The section starting around 22 minutes in on this album is an example of this kind of output. Basically all (I stepped in and did some further editing too) the structure and lightswitch cuts and that fun stuff is a result of feeding the layers back on themselves through those simple recipes.

Anyway, I would love to hear more about your project!

Edit: just looking at the wikipedia entry for Fritjof Capra and read:

Capra advocates that Western culture abandon conventional linear thought and the mechanistic views of Descartes. Critiquing the reductionistic Cartesian view that everything can be studied in parts to understand the whole, he encourages a holistic approach. In The Web of Life , Capra focuses on systemic information generated by the relationships among all parts as a significant additional factor in understanding the character of the whole, emphasizing the web-like structure of all systems and the interconnectedness of all parts.

It sounds like maybe we’re talking about / interested in the same or really similar things. I’m putting Belonging to the Universe on my reading list.
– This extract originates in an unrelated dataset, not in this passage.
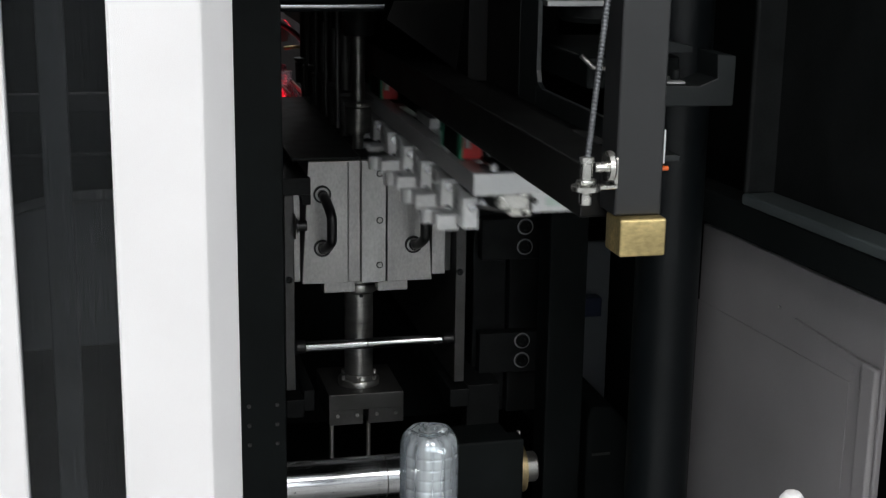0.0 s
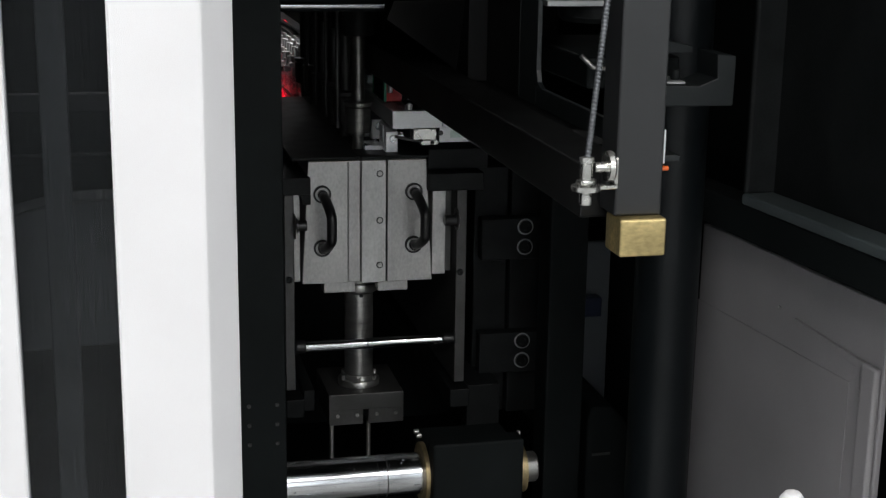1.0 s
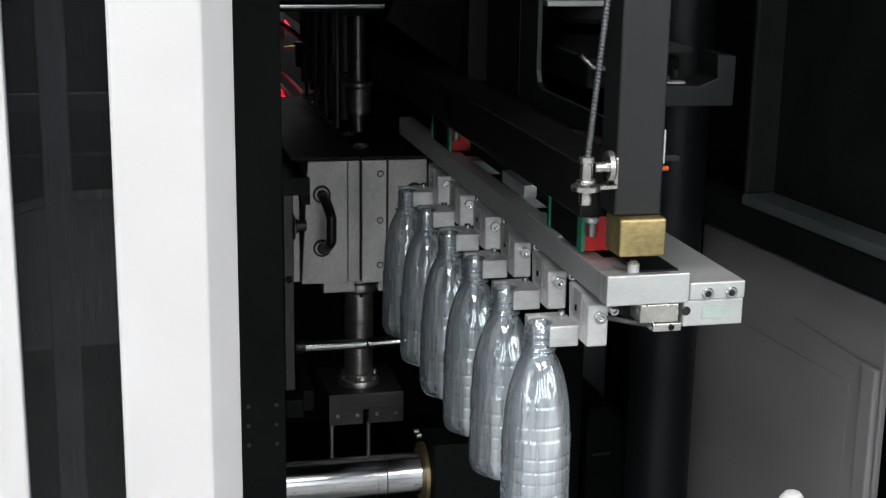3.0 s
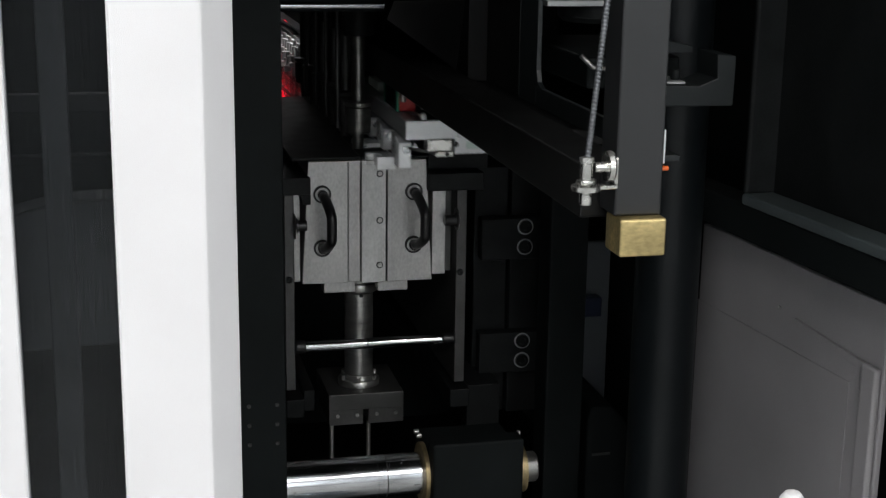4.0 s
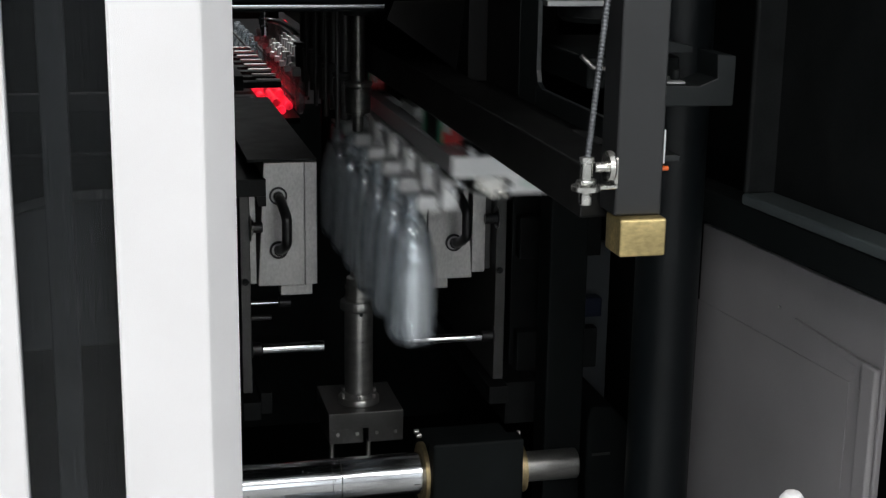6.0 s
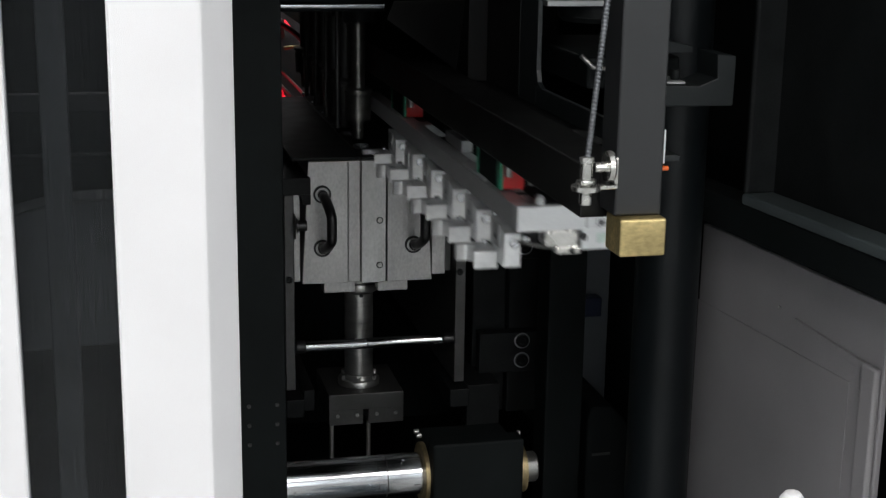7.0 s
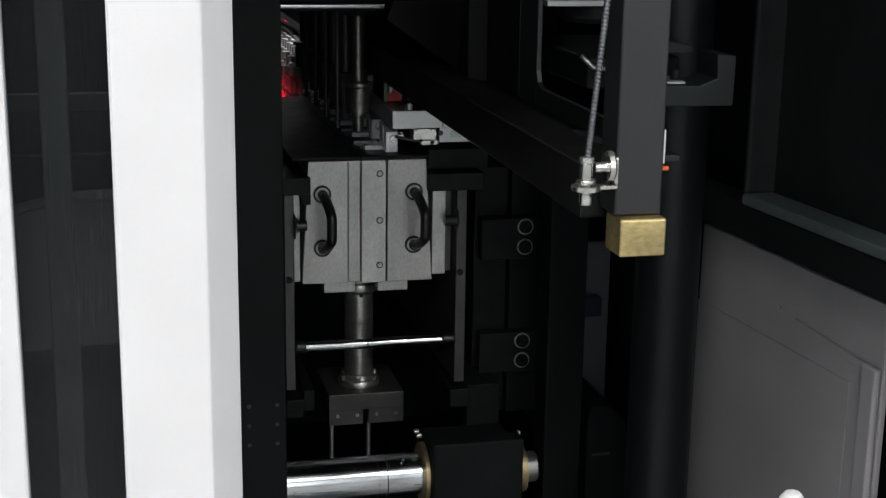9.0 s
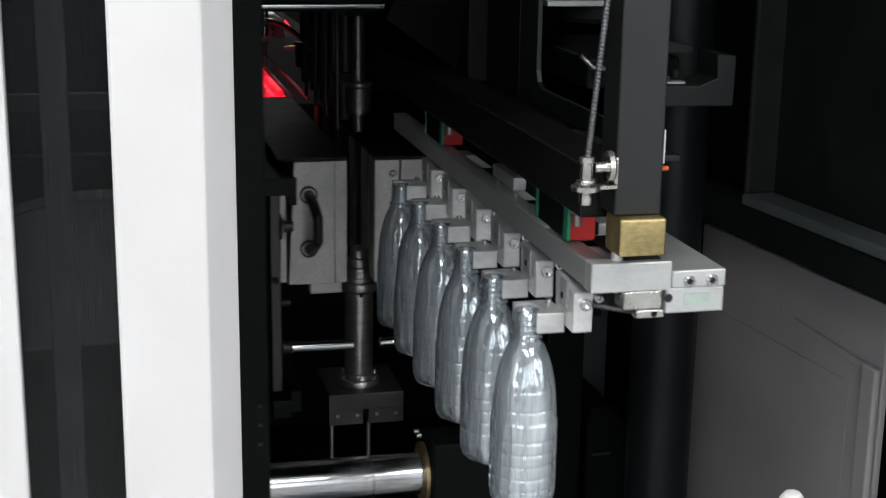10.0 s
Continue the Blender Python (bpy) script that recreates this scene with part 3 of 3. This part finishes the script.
# ---- black gantry over the arm ----
def build_gantry():
    th = thing("gantry", (0.5, 1.8, 1.26), "black painted steel gantry above the transfer arm", "machine frame")
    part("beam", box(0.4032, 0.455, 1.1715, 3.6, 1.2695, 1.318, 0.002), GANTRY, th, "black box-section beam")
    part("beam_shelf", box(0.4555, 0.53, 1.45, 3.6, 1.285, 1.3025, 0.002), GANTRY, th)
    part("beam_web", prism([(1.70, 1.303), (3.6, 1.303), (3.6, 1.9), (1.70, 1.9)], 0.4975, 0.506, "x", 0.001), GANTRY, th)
    part("web_rib", prism([(1.85, 1.303), (1.99, 1.303), (1.85, 1.46)], 0.47, 0.4972, "x", 0.001), GANTRY, th)
    guard = prism([(0.372, 1.409), (0.61, 1.41), (0.61, 1.35), (0.565, 1.30), (0.48, 1.303), (0.365, 1.384)], 1.90, 1.905, "y", 0.0008)
    # leaned forward at the top so that less lamp light falls on it
    for v in guard.verts:
        v.co.y -= 0.45 * (v.co.z - 1.345)
    part("slant_guard", guard, GANTRY, th)
    # plate with a window whose corners are round
    x0, x1 = 0.497, 0.503
    ya, yb, za, zb = 1.25, 1.695, 1.303, 1.62
    yi, yj, zi, zj = 1.30, 1.622, 1.326, 1.58
    part("window_plate", merge(box(x0, x1, yj, yb, za, zb, 0.0008), box(x0, x1, ya, yj - 0.0005, za, zi, 0.0008), box(x0, x1, ya, yi, zi + 0.0005, zb, 0.0008), box(x0, x1, yi + 0.0005, yj - 0.0005, zj, zb, 0.0008),
         prism([(yj, zi), (yj - 0.02, zi), (yj - 0.006, zi + 0.006), (yj, zi + 0.02)], x0, x1, "x", 0.0005, 1)), SLATE, th, "dark grey plate with a window")
    part("window_liner", box(0.505, 0.53, ya, yb, za, za + 0.006, 0.001), SLATE, th)
    hang = thing("hanging_post", (0.445, 1.13, 1.28), "dark grey square steel post with a brass block at its foot", "machine frame")
    part("tube", box(0.4205, 0.4640, 1.13, 1.17, 1.2795, 2.1995, 0.0025, 3), DARK_GREY, hang)
    part("brass_block", box(0.4225, 0.4650, 1.118, 1.156, 1.2455, 1.2792, 0.0022, 3), BRASS, hang, "brass stop block")
    part("pin", rod("x", (0, 1.137, 1.3195), 0.4642, 0.4710, 0.0022, 12), ORANGE, hang)
    part("white_strip", box(0.4642, 0.4670, 1.135, 1.14, 1.324, 1.354, 0.0004, 1), ALU, hang)
    # cable with its gland on a lug
    cab = thing("sensor_cable", (0.3835, 1.1, 1.30), "ribbed grey metal conduit ending in a threaded sensor", "cable")
    pts, rad = [], []
    for i in range(150):
        a = i / 149
        z = 1.338 + 0.162 * a
        pts.append((0.3838 + 0.0146 * a, 1.1, z))
        rad.append(0.0029 if i % 3 else 0.0021)
    part("conduit", tube(pts, rad, 12), CONDUIT, cab, "ribbed metal conduit")
    part("sensor_barrel", turned([(1.2980, 0.0048), (1.2990, 0.0055), (1.3070, 0.0055), (1.3075, 0.0048), (1.3140, 0.0048), (1.3150, 0.0055), (1.3330, 0.0055), (1.3340, 0.0062), (1.3385, 0.0062), (1.3390, 0.0035)], "z", (0.3832, 1.1, 0), 20), NICKEL, cab, "nickel sensor barrel")
    part("sensor_nut", rod("z", (0.3832, 1.1, 0), 1.3155, 1.3200, 0.0088, 6), NICKEL, cab)
    part("lug", merge(turned([(1.3105, 0.011), (1.3105, 0.0125), (1.3145, 0.0125), (1.3145, 0.011)], "z", (0.3832, 1.1, 0), 28), prism([(0.39, 1.094), (0.4115, 1.10), (0.4115, 1.112), (0.39, 1.108)], 1.3107, 1.3142, "z", 0.0006, 1), box(0.4085, 0.4118, 1.10, 1.113, 1.3145, 1.3370, 0.0006)), NICKEL, cab, "bent aluminium lug")
    part("lug_bolt", merge(rod("x", (0, 1.103, 1.3290), 0.391, 0.4085, 0.0045, 18), turned([(0.402, 0.0001), (0.4025, 0.013), (0.4065, 0.0135), (0.408, 0.0125)], "x", (0, 1.106, 1.3290), 26, False)), NICKEL, cab, "large nickel washer and bolt")
    # things seen inside the window
    dr = thing("slide_drive", (0.62, 1.55, 1.31), "black drive unit behind the gantry window", "drive unit")
    part("housing", box(0.56, 0.68, 1.62, 1.9, 1.322, 1.36, 0.004), BLACK, dr)
    part("collar", rod("z", (0.61, 1.72, 0), 1.395, 1.44, 0.055, 40), BLACK_METAL, dr)
    part("cap_plate", box(0.52, 0.60, 1.66, 1.72, 1.418, 1.425, 0.001), ALU_DARK, dr)
    part("drive_lever", tube([(0.545, 1.60, 1.365), (0.56, 1.6, 1.351), (0.585, 1.6, 1.348), (0.60, 1.6, 1.354)], 0.003, 8), STEEL, dr)
    br = thing("slide_bracket", (0.65, 1.5, 1.31), "black steel bracket with a notch on the round column", "bracket")
    part("plate", prism([(0.585, 1.3175), (0.697, 1.3165), (0.698, 1.374), (0.6745, 1.3765), (0.6765, 1.349), (0.655, 1.3405), (0.585, 1.3425)], 1.5, 1.56, "y", 0.0015), SLATE, br)
    part("shim", box(0.585, 0.638, 1.502, 1.55, 1.3425, 1.3455, 0.0005, 1), ALU_DARK, br)
    part("bracket_bolt", rod("z", (0.632, 1.52, 0), 1.3458, 1.357, 0.006, 6), BLACK_METAL, br)
    part("back_arm", prism([(0.60, 1.378), (0.64, 1.385), (0.6745, 1.378), (0.6745, 1.37), (0.60, 1.37)], 1.57, 1.62, "y", 0.001), SLATE, br)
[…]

Do you think that’s a good place to start?

1 Like

wget -r --no-parent https://hecanjog.com/conv/

Will download all the sources & outputs from my testing locally into a hecanjog.com/conv/ directory FWIW!

(And like these are all sampled from stuff and just be cool and make some music and all that if you want to use any of it – I usually put my music in the public domain b/c it’s easy and woo but yeah YOU DECIDE. it’s plunderphonic!)

Thanks :slight_smile: I would start with the web of life or the systems view of life. It was the web of life that led me to the term " Autopoiesis" (Maturana, Varella) which refers to a system capable of reproducing and maintaining itself. “The tree of knowledge” by Maturana and Varella is really amazing. A parrallel exploration of our ecology as an autopoetic generative system and a similar sound or/and other art form system is what interests me. By studying the interconnections and interdependencies of these systems we could possibly reveal more questions about our ecollogy?